INFORMATION SUPPLIED >>

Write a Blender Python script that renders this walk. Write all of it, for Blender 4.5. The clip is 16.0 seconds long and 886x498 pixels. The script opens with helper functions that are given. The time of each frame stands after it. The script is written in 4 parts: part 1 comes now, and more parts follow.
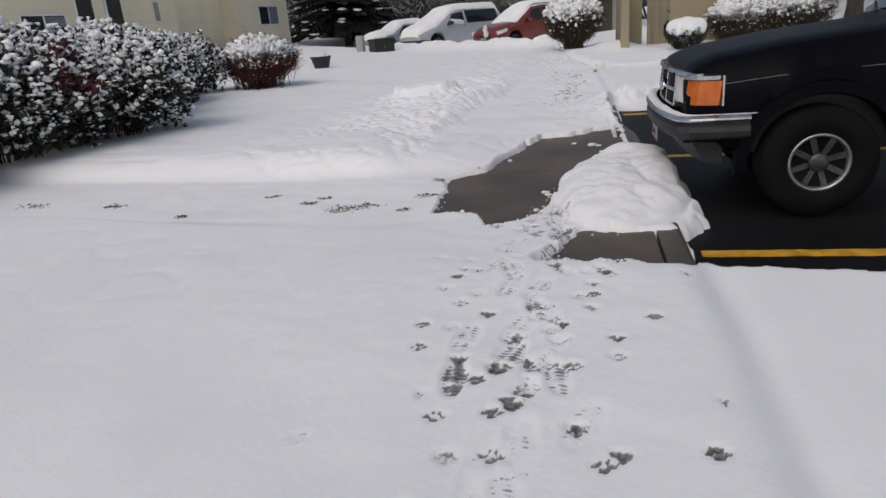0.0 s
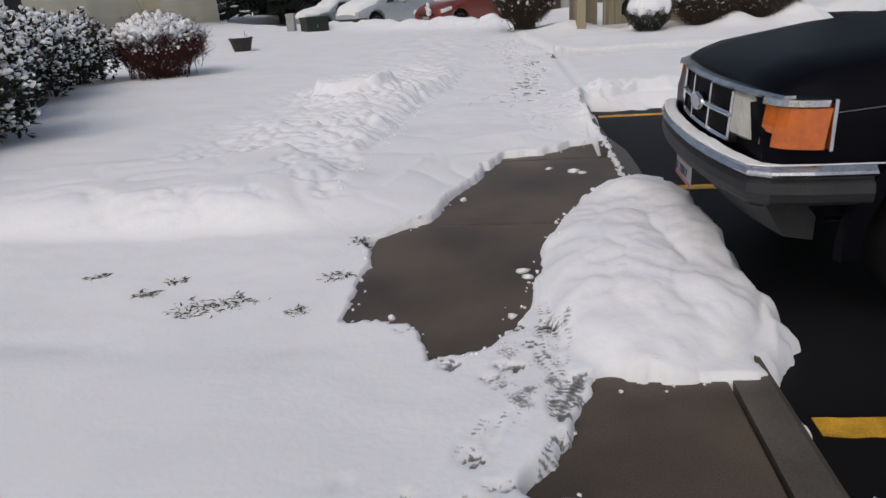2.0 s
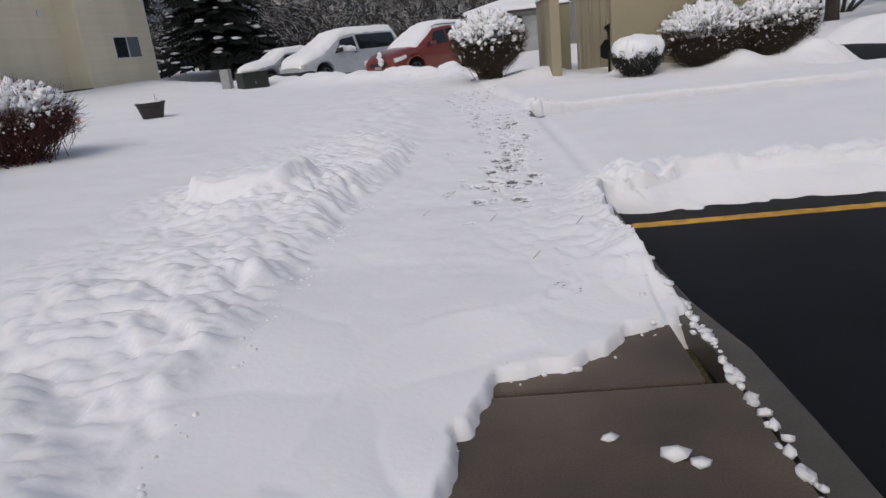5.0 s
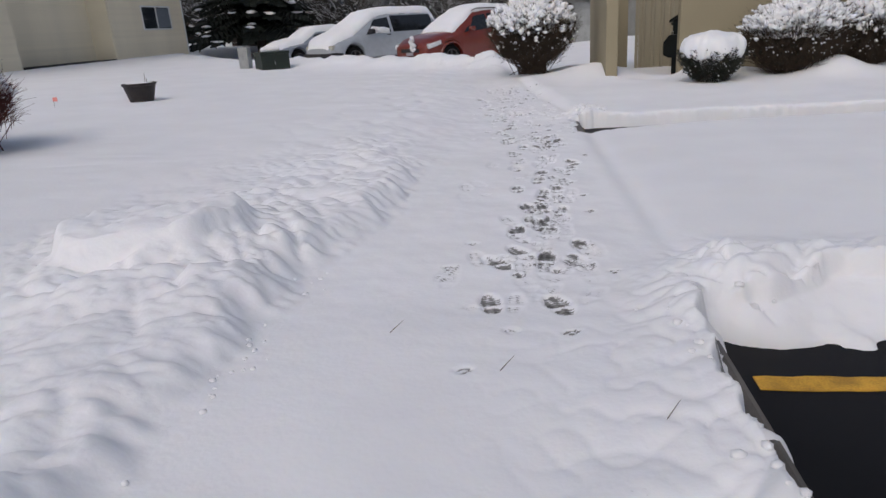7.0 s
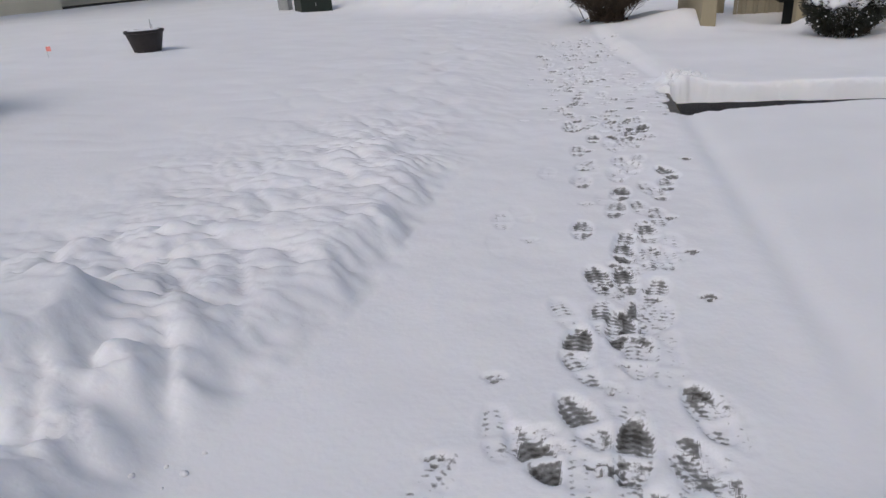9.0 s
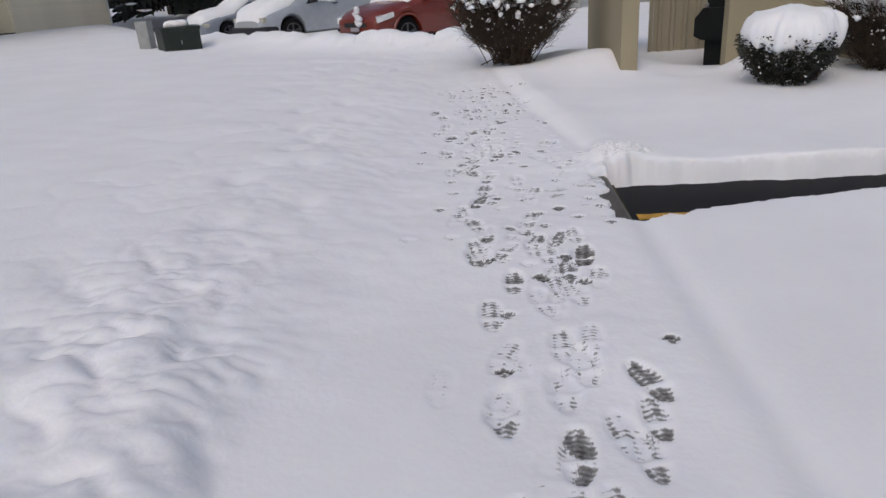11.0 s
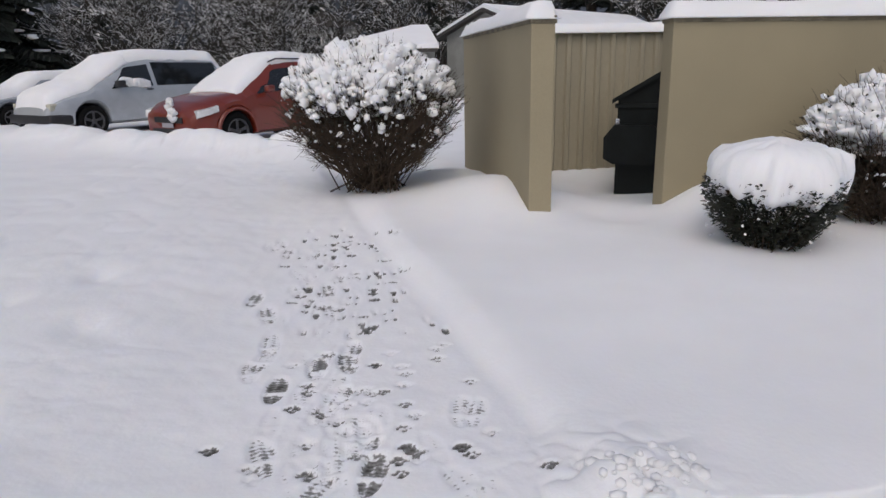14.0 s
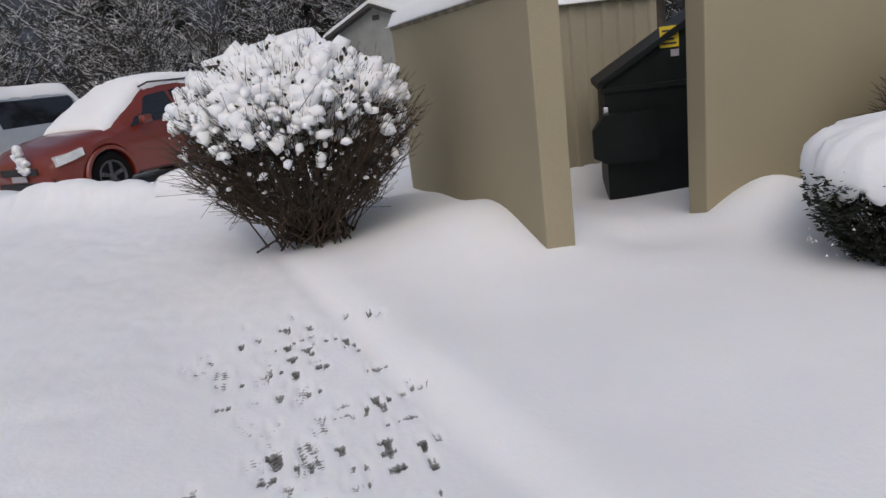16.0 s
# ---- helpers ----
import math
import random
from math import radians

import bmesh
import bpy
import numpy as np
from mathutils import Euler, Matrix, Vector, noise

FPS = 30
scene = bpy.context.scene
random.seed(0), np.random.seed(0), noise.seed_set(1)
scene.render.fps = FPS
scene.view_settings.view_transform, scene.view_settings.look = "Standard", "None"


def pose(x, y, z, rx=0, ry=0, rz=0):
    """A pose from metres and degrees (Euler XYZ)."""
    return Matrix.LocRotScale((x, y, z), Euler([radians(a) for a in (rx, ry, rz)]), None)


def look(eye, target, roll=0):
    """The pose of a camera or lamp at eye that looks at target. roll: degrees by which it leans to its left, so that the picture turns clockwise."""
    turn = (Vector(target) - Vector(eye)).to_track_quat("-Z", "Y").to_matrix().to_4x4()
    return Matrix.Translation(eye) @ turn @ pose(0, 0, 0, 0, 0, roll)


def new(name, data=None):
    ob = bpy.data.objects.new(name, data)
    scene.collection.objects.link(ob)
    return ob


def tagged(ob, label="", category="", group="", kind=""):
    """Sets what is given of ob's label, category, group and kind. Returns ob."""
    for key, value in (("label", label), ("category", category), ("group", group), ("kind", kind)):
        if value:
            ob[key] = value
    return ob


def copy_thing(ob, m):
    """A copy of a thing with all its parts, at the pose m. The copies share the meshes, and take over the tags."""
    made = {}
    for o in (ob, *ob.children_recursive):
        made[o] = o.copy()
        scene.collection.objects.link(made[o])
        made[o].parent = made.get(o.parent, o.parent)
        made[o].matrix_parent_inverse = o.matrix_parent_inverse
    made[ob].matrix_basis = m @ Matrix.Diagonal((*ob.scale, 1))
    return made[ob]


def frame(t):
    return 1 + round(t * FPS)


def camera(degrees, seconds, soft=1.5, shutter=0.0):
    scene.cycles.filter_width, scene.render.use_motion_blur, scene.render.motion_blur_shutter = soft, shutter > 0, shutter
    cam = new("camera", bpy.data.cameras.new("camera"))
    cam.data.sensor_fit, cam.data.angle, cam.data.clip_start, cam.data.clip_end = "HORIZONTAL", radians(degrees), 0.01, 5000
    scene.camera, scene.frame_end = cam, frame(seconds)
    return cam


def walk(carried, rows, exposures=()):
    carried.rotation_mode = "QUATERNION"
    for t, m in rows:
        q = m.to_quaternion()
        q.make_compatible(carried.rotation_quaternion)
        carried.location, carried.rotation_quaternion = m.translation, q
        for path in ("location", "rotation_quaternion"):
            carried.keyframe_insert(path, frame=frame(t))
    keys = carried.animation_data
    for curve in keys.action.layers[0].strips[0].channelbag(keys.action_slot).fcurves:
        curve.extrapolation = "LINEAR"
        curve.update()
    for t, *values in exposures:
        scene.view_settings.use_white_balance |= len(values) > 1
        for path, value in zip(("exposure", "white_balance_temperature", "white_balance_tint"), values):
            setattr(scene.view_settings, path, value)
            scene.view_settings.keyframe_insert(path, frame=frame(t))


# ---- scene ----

WHAT YOU HAVE TO DO >> Quote every line word for word and keep the images out of the copy.

EXERCISE ANSWER >>
Write a Blender Python script that renders this walk. Write all of it, for Blender 4.5. The clip is 16.0 seconds long and 886x498 pixels. The script opens with helper functions that are given. The time of each frame stands after it. The script is written in 4 parts: part 1 comes now, and more parts follow.
0.0 s
2.0 s
5.0 s
7.0 s
9.0 s
11.0 s
14.0 s
16.0 s
# ---- helpers ----
import math
import random
from math import radians

import bmesh
import bpy
import numpy as np
from mathutils import Euler, Matrix, Vector, noise

FPS = 30
scene = bpy.context.scene
random.seed(0), np.random.seed(0), noise.seed_set(1)
scene.render.fps = FPS
scene.view_settings.view_transform, scene.view_settings.look = "Standard", "None"


def pose(x, y, z, rx=0, ry=0, rz=0):
    """A pose from metres and degrees (Euler XYZ)."""
    return Matrix.LocRotScale((x, y, z), Euler([radians(a) for a in (rx, ry, rz)]), None)


def look(eye, target, roll=0):
    """The pose of a camera or lamp at eye that looks at target. roll: degrees by which it leans to its left, so that the picture turns clockwise."""
    turn = (Vector(target) - Vector(eye)).to_track_quat("-Z", "Y").to_matrix().to_4x4()
    return Matrix.Translation(eye) @ turn @ pose(0, 0, 0, 0, 0, roll)


def new(name, data=None):
    ob = bpy.data.objects.new(name, data)
    scene.collection.objects.link(ob)
    return ob


def tagged(ob, label="", category="", group="", kind=""):
    """Sets what is given of ob's label, category, group and kind. Returns ob."""
    for key, value in (("label", label), ("category", category), ("group", group), ("kind", kind)):
        if value:
            ob[key] = value
    return ob


def copy_thing(ob, m):
    """A copy of a thing with all its parts, at the pose m. The copies share the meshes, and take over the tags."""
    made = {}
    for o in (ob, *ob.children_recursive):
        made[o] = o.copy()
        scene.collection.objects.link(made[o])
        made[o].parent = made.get(o.parent, o.parent)
        made[o].matrix_parent_inverse = o.matrix_parent_inverse
    made[ob].matrix_basis = m @ Matrix.Diagonal((*ob.scale, 1))
    return made[ob]


def frame(t):
    return 1 + round(t * FPS)


def camera(degrees, seconds, soft=1.5, shutter=0.0):
    scene.cycles.filter_width, scene.render.use_motion_blur, scene.render.motion_blur_shutter = soft, shutter > 0, shutter
    cam = new("camera", bpy.data.cameras.new("camera"))
    cam.data.sensor_fit, cam.data.angle, cam.data.clip_start, cam.data.clip_end = "HORIZONTAL", radians(degrees), 0.01, 5000
    scene.camera, scene.frame_end = cam, frame(seconds)
    return cam


def walk(carried, rows, exposures=()):
    carried.rotation_mode = "QUATERNION"
    for t, m in rows:
        q = m.to_quaternion()
        q.make_compatible(carried.rotation_quaternion)
        carried.location, carried.rotation_quaternion = m.translation, q
        for path in ("location", "rotation_quaternion"):
            carried.keyframe_insert(path, frame=frame(t))
    keys = carried.animation_data
    for curve in keys.action.layers[0].strips[0].channelbag(keys.action_slot).fcurves:
        curve.extrapolation = "LINEAR"
        curve.update()
    for t, *values in exposures:
        scene.view_settings.use_white_balance |= len(values) > 1
        for path, value in zip(("exposure", "white_balance_temperature", "white_balance_tint"), values):
            setattr(scene.view_settings, path, value)
            scene.view_settings.keyframe_insert(path, frame=frame(t))


# ---- scene ----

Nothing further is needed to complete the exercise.